Yunanistan neden hala turizmden büyük gelir elde etmektedir? Çünkü hala kıyılarda ve adalarda ki tepelere patika yollarla ulaşılarak doğal yapı korunmuş, betondan uzak tutulmuş, ulaşım yürüyerek veya katır sırtında yapılmaya devam etmektedir.
Sal Pokut’a 2004 yılında yapılan araç yoluyla ulaşılabiliyordu. Birkaç sene sonrasında Hazindağ Yaylası’na gidecek yolun inşaatı ise çevreye zarar vereceğinden dolayı mahkeme kararıyla, tedbiren durdurulmuştu. Yol yapımı başlar başlamaz, hemen evler pansiyona dönüştürülmüştü. Karadeniz’in yaylalarının birbirine 2600 kilometrelik Yeşil Yol- bence BETON YOL ile bağlanacağı proje bir doğa katliamıdır. Büyüleyici bir coğrafyanın betona teslimidir. Yolun ardından beton 5 yıldızlı oteller dikilecek, çevre kirliliği baş gösterecektir.
Rengarenk, eşsiz çiçeklerle bezeli dağlar, kestane, ladin, gürgen ağaçları, kuşların cıvıldadığı yaylalar; sıradağların zirvelerinde kar ve derelere akan doğal sular; yağmur ve nem ile bereketlenen topraklarla beslenen rüya yaylalar. Ahşap evleriyle, Kaçkarların en güzel yaylalarından biri Hazindağ, Alpin florasının eşiz örneklerini koynunda barındıran Kapılı Gölleri; Verçenik eteklerinden doğan Fırtına Deresi, Denizalası’nın doğal yaşam ortamı, büyüleyici Doğu Karadeniz yaylaları…
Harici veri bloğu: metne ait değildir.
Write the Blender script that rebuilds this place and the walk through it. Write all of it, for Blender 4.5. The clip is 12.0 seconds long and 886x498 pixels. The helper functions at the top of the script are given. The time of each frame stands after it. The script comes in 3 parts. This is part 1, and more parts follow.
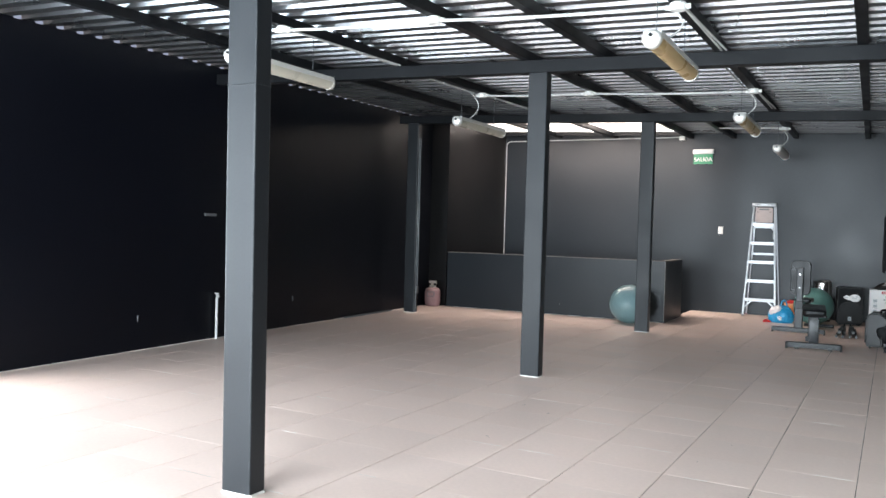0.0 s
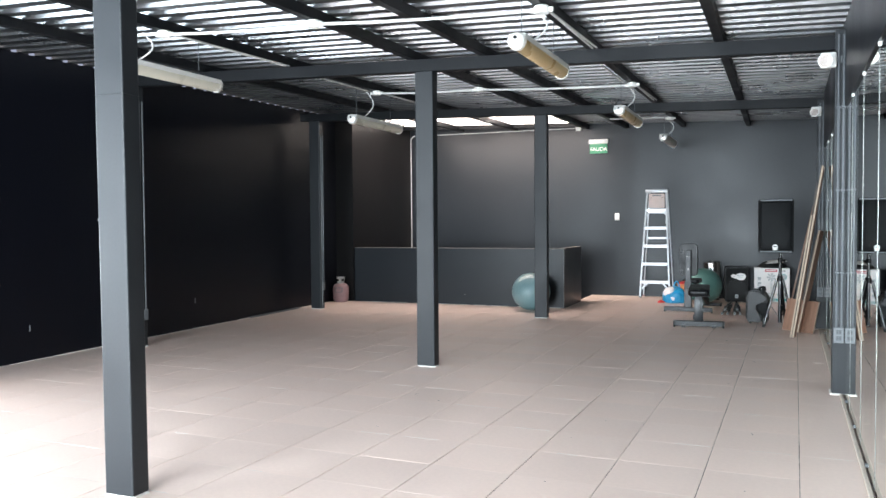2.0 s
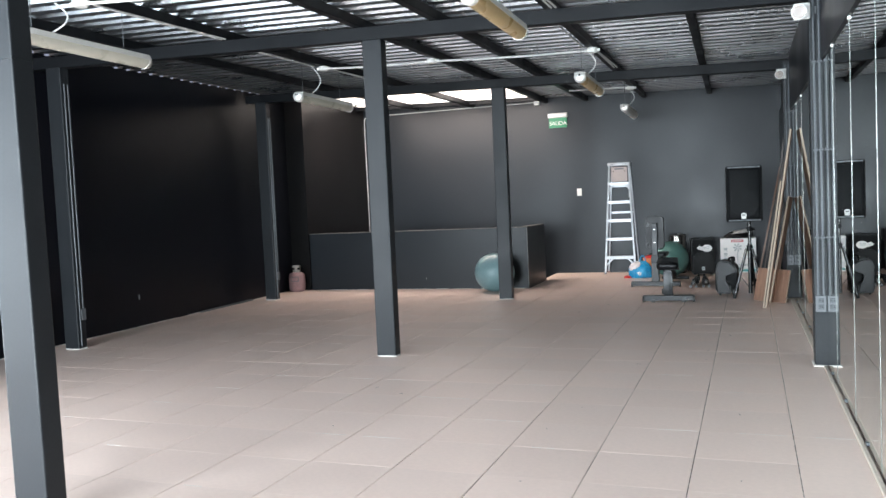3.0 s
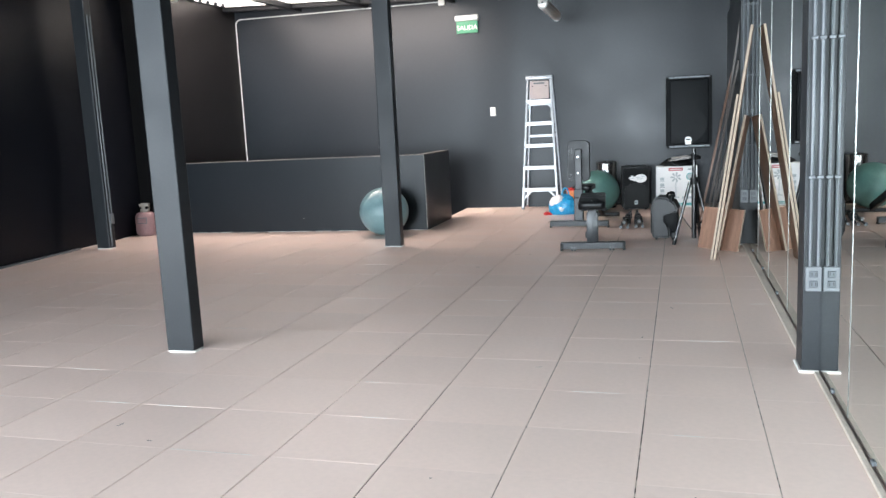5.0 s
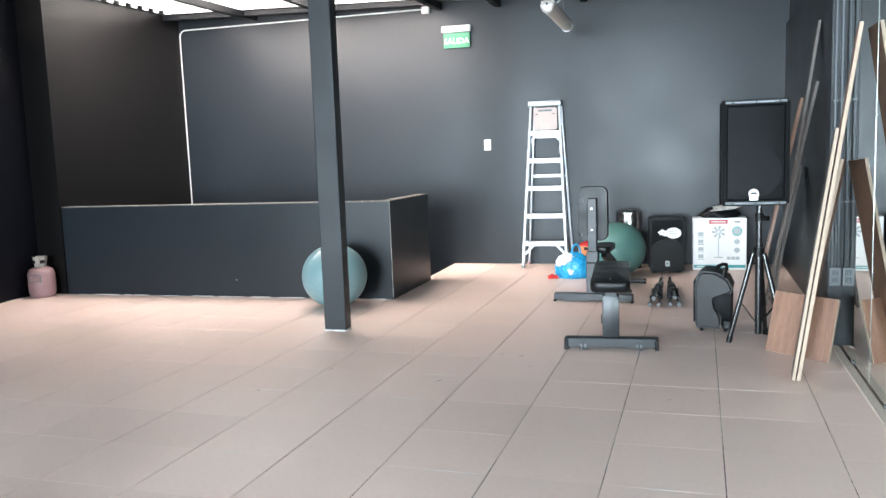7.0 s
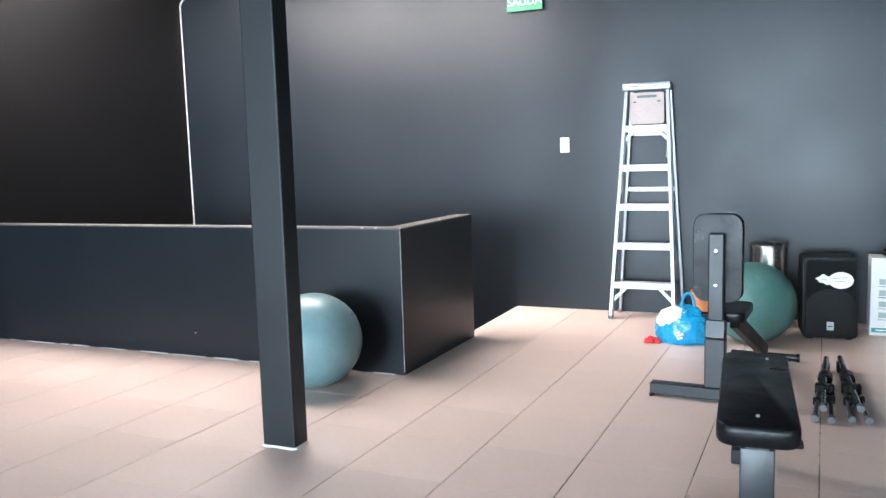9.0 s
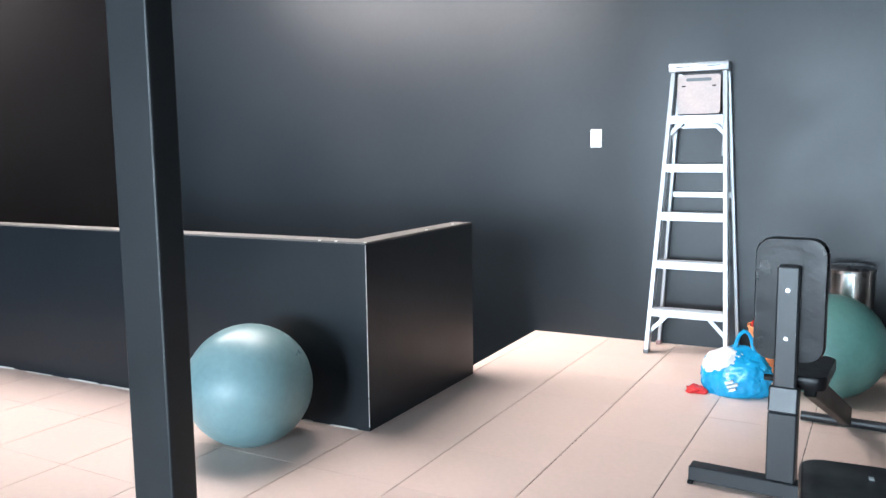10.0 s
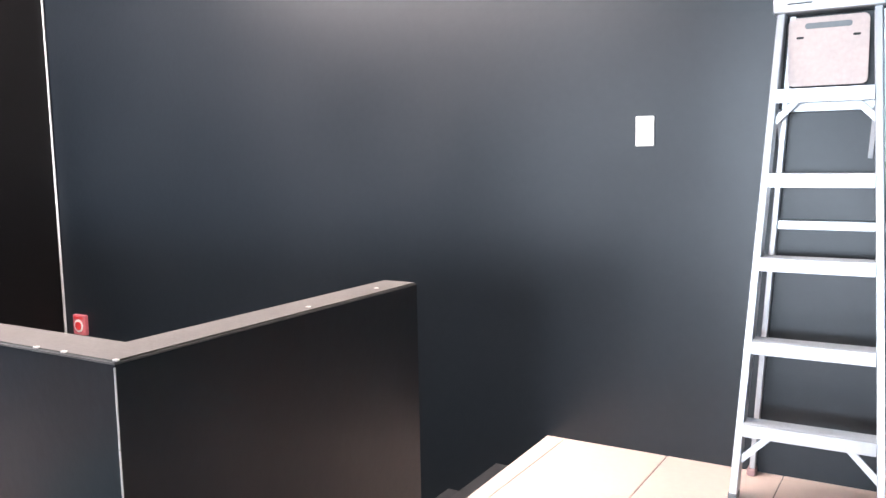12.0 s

Çamlıhemşin ilçesi, yaylalara beton yol yapılmasının karşısında duruyor. Çok da iyi yapıyorlar. İş makinalarının önüne bedenlerini siper ettiler çünkü çok iyi biliyorlar ki, yol yapımı yaylalarının ölümü olacak. Mevcut toprak yolların ıslah edilmesi, küçük ATM gibi araçların kullanımıyla ulaşım sorununda ki pürüzlerin giderilmesi pek ala mümkündür.
Fırtına İnsiyatifi üyelerinin, sivil toplum kuruluşları ve yöre halkıyla birleşerek sürdürdükleri bu direniş doğrudur.
Beton Yol’a Yeşil adını takarak, milleti aldatmak olmuyor, milletin alnında ‘’Enayi’’ yazmıyor. Yeşil Yol-Beton Yol projesi tamamiyle bir hatadır.